Together with colleagues spanning four parties – Michael Meacher (Lab), Caroline Lucas (Green), Douglas Carswell (UKIP) and David Davis (Con) – I have secured a debate on Money Creation and Society for Thursday 20 November. Here’s a quick guide to understanding the debate.

First, we have a system of paper or “fiat” money: it exists due to legal mandate as opposed to being a physical commodity like gold. Reserves, notes and coins are created by the state but claims on money are created by the banks when they lend. Most of the money we have was created by banks lending.

This excellent video from Dominic Frisby is a great place to begin:

There was once a time when the literature about money creation was sufficiently off the mainstream to be dismissed. The Bank of England now explains:

I published a short paper on what is wrong with the current system and what to do about it, first in Banking 2020 and then Jesús Huerta de Soto kindly republished it in his journal Procesos De Mercado Vol.X nº2 2013. A further monetary economist privately reviewed the paper but errors and omissions remain my own. You can download it here:

Recent emergency monetary policy has been dominated by Quantitative Easing: the Bank of England has provided a report on The distributional effects of asset purchases (PDF). However, the financial system has been chronically inflationary throughout my lifetime, ever since the Bretton Woods currency system ended.

If QE has distributional effects, why not all money creation?

Here is a historic price index from the Office for National Statistics and House of Commons Library: Consumer Price Inflation since 1750 (PDF).

Price Index 1750-2003

And here is the growth of broad money from 1982 to date via the Bank of England (series LPMAUYM). Note that the money supply stopped accelerating in the course of the crisis, during the period of QE:

M4: 1982-2014

No one can argue prosperity has not increased over the period but if distributional effects matter at all, one must ask “Who benefits?” Via Positive Money, here’s where the new money went:

Sectoral lending

As I said in debate on 6 Dec 2011:

Why are we in this debt crisis? I have just checked the M4 money supply figures—I am sorry to return to aggregates, but needs must. When Labour came to power the money supply was about £700 billion and it is now about £2.1 trillion, so it has tripled over the past 14 years. Unfortunately, most economists talk about money flowing into the economy as if it were water poured into a tank that found its own level immediately, but what if it is like treacle or honey? What if it builds up in piles when poured into the economy and takes a while to spread out? What if that money was loaned into existence in response to individual choices led by the excessively low interest rates pushed by the central bank? What if it was loaned into existence in particular sectors, such as the housing sector, where prices have more than doubled over the same period, and what if it was the financial sector that received the benefit of that new money first? Would that not explain why financiers and bankers are so much wealthier than everyone else, and why economic activity and wealth has been reorientated towards the south-east?
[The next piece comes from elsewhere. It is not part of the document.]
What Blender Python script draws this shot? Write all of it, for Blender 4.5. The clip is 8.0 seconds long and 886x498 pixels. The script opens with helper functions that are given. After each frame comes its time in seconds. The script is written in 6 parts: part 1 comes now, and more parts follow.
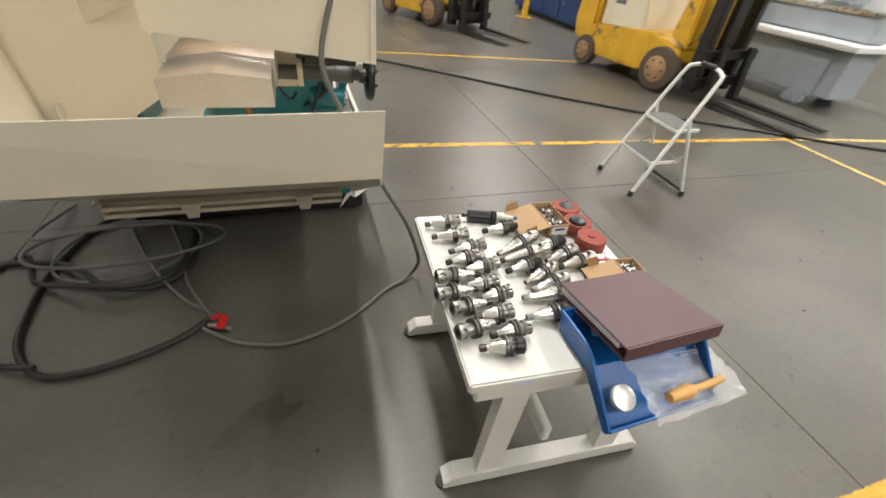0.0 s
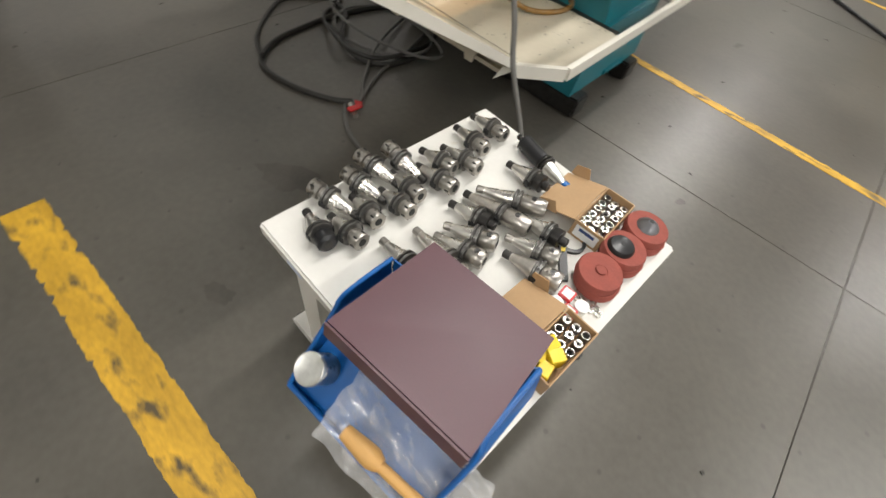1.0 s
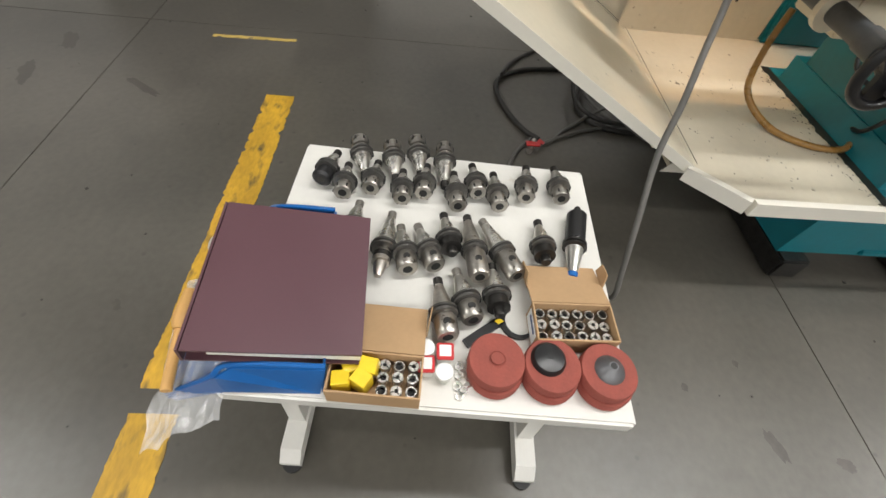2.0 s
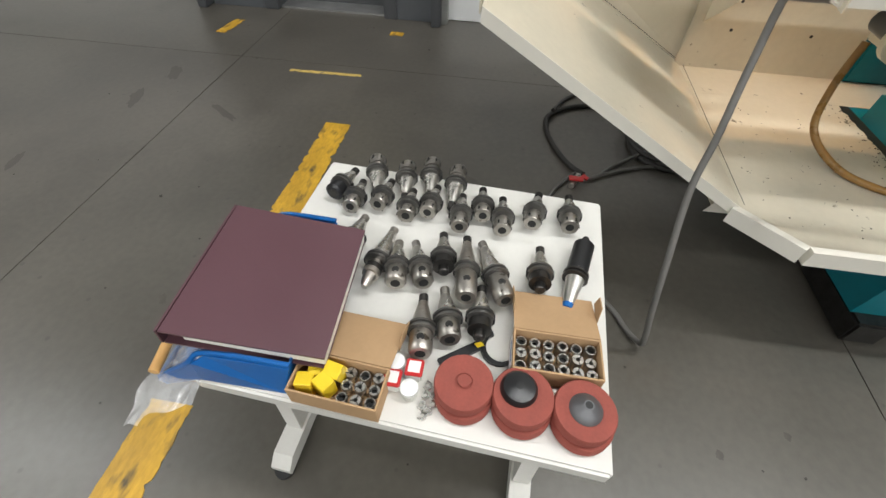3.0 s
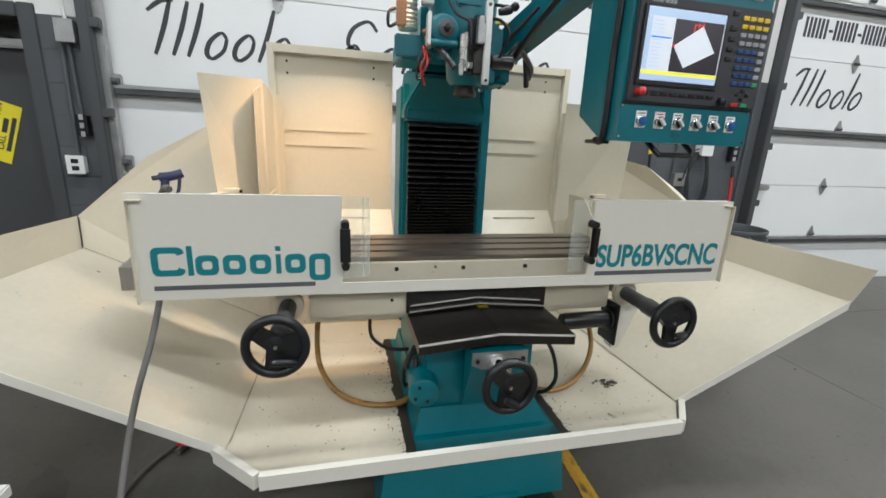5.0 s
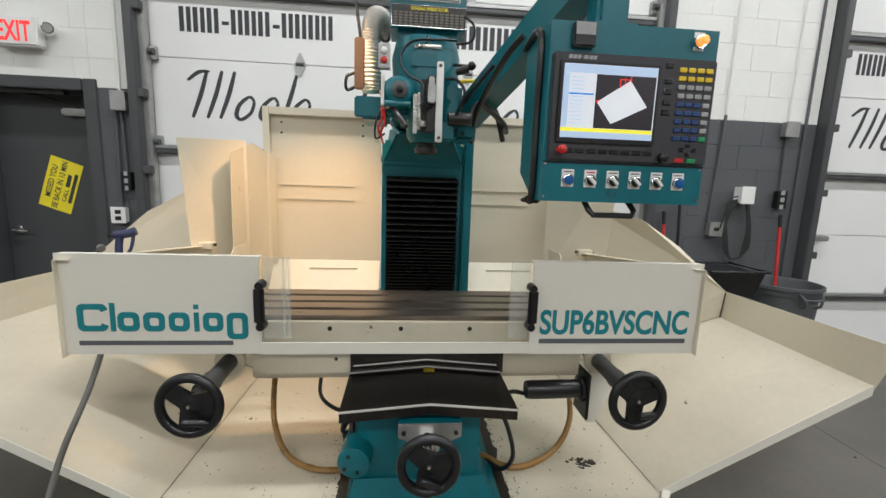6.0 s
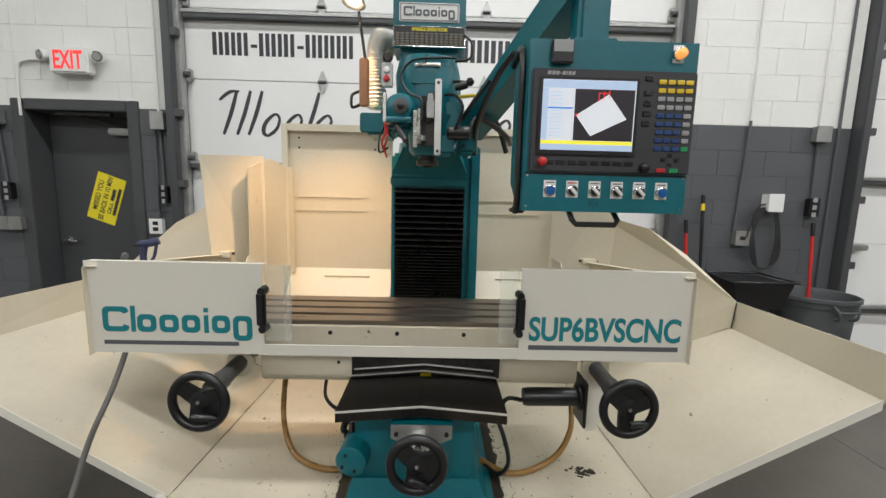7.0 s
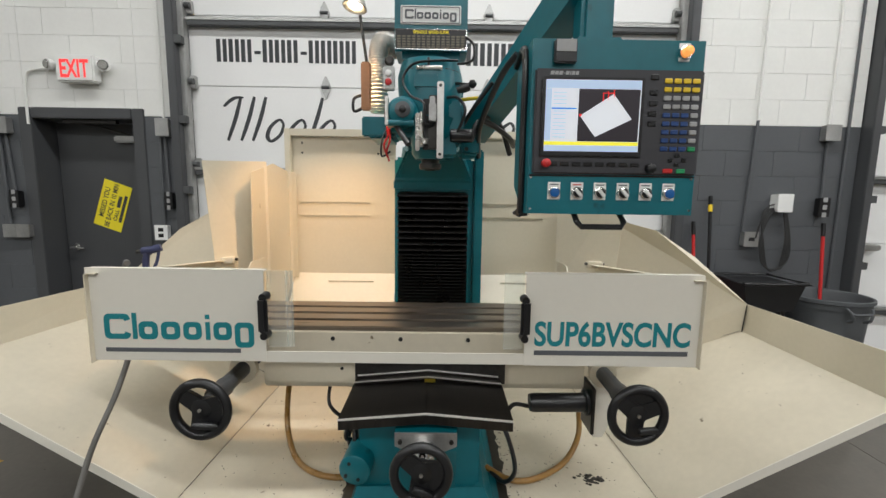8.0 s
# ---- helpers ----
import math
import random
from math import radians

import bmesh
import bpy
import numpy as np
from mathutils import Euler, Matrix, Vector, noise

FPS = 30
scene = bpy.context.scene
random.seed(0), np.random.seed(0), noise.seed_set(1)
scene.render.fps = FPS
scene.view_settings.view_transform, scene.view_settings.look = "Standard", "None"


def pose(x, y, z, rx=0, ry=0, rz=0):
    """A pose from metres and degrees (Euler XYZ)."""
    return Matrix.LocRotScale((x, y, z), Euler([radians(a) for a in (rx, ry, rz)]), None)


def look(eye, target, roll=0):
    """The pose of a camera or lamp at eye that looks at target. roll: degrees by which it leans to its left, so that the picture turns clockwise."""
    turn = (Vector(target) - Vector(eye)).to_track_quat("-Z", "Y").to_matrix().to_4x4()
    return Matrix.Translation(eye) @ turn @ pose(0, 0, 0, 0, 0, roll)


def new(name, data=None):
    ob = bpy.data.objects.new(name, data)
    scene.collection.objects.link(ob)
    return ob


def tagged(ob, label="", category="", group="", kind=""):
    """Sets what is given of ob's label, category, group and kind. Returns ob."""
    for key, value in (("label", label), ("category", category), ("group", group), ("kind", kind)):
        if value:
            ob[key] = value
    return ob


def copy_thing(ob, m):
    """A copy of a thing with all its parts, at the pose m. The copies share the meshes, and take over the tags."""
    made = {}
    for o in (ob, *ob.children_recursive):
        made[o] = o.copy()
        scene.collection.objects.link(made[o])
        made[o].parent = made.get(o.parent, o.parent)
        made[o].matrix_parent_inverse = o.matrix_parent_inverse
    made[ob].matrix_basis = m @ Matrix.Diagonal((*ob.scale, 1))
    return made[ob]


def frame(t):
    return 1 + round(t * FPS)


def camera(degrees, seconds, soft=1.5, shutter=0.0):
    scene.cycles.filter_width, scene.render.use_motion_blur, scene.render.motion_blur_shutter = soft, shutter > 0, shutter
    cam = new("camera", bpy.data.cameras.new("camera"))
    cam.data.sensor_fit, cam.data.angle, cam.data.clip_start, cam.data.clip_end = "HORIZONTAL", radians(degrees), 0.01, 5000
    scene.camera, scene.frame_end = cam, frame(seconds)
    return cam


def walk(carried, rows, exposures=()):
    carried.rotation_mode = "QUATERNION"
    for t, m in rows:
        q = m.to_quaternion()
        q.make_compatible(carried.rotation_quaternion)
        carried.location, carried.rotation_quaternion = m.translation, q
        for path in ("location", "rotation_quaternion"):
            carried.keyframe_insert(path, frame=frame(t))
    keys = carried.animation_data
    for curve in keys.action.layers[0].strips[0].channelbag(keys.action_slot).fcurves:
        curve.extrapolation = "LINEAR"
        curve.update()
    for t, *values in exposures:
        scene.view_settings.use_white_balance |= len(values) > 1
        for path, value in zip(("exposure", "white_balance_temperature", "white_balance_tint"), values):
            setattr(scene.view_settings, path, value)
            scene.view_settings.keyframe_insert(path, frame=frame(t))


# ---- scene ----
cam = camera(93.2, 8.0, shutter=0.2)
PATH = [
    (0, (-0.041, 0.075, 1.28), (0.524, 1.572, 0.079), 6.3),
    (0.5, (0.447, 0.206, 1.239), (0.434, 1.581, -0.214), 9.4),
    (1, (0.804, 0.363, 1.204), (0.174, 1.356, -0.413), 13.2),
    (1.5, (0.973, 0.583, 1.183), (-0.026, 1.141, -0.458), 13.8),
    (1.7, (1.028, 0.69, 1.19), (-0.079, 1.074, -0.431), 11.8),
    (2.8, (1.083, 0.948, 1.174), (-0.217, 0.803, -0.338), 2.9),
    (3, (1.076, 0.959, 1.173), (-0.238, 0.793, -0.326), 2.1),
    (3.5, (1.087, 1.078, 1.177), (-0.339, 0.99, -0.222), 2.2),
    (4, (1.195, 1.412, 1.24), (-0.467, 1.713, 0.169), 4.4),
    (4.5, (1.249, 1.718, 1.281), (-0.537, 2.245, 0.55), 3.0),
    (5, (1.322, 2.027, 1.35), (-0.56, 2.482, 0.848), 2.6),
    (5.2, (1.336, 2.13, 1.369), (-0.578, 2.513, 0.935), 2.5),
    (6.3, (1.322, 2.47, 1.409), (-0.653, 2.6, 1.116), 1.8),
    (6.5, (1.354, 2.502, 1.407), (-0.624, 2.589, 1.125), 1.7),
    (7, (1.385, 2.515, 1.414), (-0.597, 2.557, 1.143), 1.4),
    (7.5, (1.374, 2.516, 1.414), (-0.61, 2.54, 1.158), 1.1),
    (8, (1.367, 2.522, 1.413), (-0.617, 2.538, 1.159), 0.8),
]
walk(cam, [(t, look(eye, target, roll)) for t, eye, target, roll in PATH], [(0.0, 0.0, 6500, 10), (0.5, -0.16, 6450, 10), (2.8, -0.34, 6150, 9), (3.4, -0.36, 6000, 8), (4.4, -0.34, 5800, 8), (5.0, -0.44, 5800, 7), (6.5, -0.57, 6150, 9), (8.0, -0.60, 6150, 9)])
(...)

This debate will explore the effects on society of long-term money creation by private banks’ lending in the context of the present financial system.

Further reading:

2 Comments

  1. The money creation debate frankly demonstrated a severe lack of knowledge of how a sovereign floating fiat currency economy actually works.
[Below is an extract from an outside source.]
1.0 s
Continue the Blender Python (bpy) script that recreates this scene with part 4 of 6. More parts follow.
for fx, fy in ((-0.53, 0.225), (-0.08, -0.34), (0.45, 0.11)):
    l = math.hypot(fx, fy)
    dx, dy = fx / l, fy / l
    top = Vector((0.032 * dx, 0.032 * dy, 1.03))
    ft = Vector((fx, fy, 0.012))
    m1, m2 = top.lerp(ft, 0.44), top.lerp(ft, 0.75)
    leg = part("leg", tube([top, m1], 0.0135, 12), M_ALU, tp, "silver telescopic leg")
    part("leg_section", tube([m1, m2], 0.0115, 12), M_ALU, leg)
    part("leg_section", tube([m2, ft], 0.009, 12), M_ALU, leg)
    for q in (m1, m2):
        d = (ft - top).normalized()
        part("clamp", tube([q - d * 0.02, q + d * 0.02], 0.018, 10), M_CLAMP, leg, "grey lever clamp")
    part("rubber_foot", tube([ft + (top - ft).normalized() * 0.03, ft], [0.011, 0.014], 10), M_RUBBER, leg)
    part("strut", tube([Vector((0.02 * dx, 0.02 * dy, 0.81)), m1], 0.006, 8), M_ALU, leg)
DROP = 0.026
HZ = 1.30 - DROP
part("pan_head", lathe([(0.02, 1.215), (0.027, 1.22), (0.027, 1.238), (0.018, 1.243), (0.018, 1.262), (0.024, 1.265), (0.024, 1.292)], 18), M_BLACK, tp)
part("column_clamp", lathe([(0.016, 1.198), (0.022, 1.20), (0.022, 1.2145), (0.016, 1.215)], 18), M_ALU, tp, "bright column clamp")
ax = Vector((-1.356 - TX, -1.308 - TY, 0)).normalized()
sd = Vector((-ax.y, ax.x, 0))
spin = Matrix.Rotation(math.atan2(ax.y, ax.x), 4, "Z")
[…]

    No mention of the role of the currency issuer with the currency users. Vertical (government money) and horizontal (commercial bank credit). I think some got the idea that government issues (spends) new money into existence “from thin air”, but not the fact that it goes back into thin air via taxes.

    Most importantly, there was no understanding that the government (Treasury and its Central Bank), eventually gets all its “from thin air” spending back as taxes. the government Deficit and Debt, are just a measure of the taxes it hasn’t got back yet; because, the non-government (private) sector is holding on to it and not spending it. Hence, the governments so called “national debt”, is the private sectors national savings. Pound for Pound.

    I suggest a read of http://caps.fool.com/Blogs/why-deficit-spending-and/621467 for starters. You may then appreciate why a zero deficit is a very bad idea. You can then imagine what state the UK economy would now be in if Mr Osborne had achieved a balanced budget, instead of a £100 billion deficit, he thankfully still had at the end of fiscal 13/14.

  2. Hi Steve,

    Very glad to see you getting this debate into the commons, as it is a subject that has interested me for some years. I realised in the early 2000’s that there was something very unususal and wrong going on in the property market, despite everybody around me especially those who already owned property seemed unmoved by it. Although I’m very happy that the subject has been raised in the commons, I find it quite depressing that this has not been debated for 170 years, and it’s taken 6 years since the biggest financial meltdown in a century to ‘get round’ to it again !! What I also find quite annoying apart from Diane Abbott playing with her phone through the whole debate, was the lack of interest from other MP’s. How many were there ? A dozen at best !! The other problem I foresee is the complete lack of understanding, not only amongst the general public, but also amongst MP’s, and I think that is the way Central bankers like it if they were being honest. Anyway keep up the good work.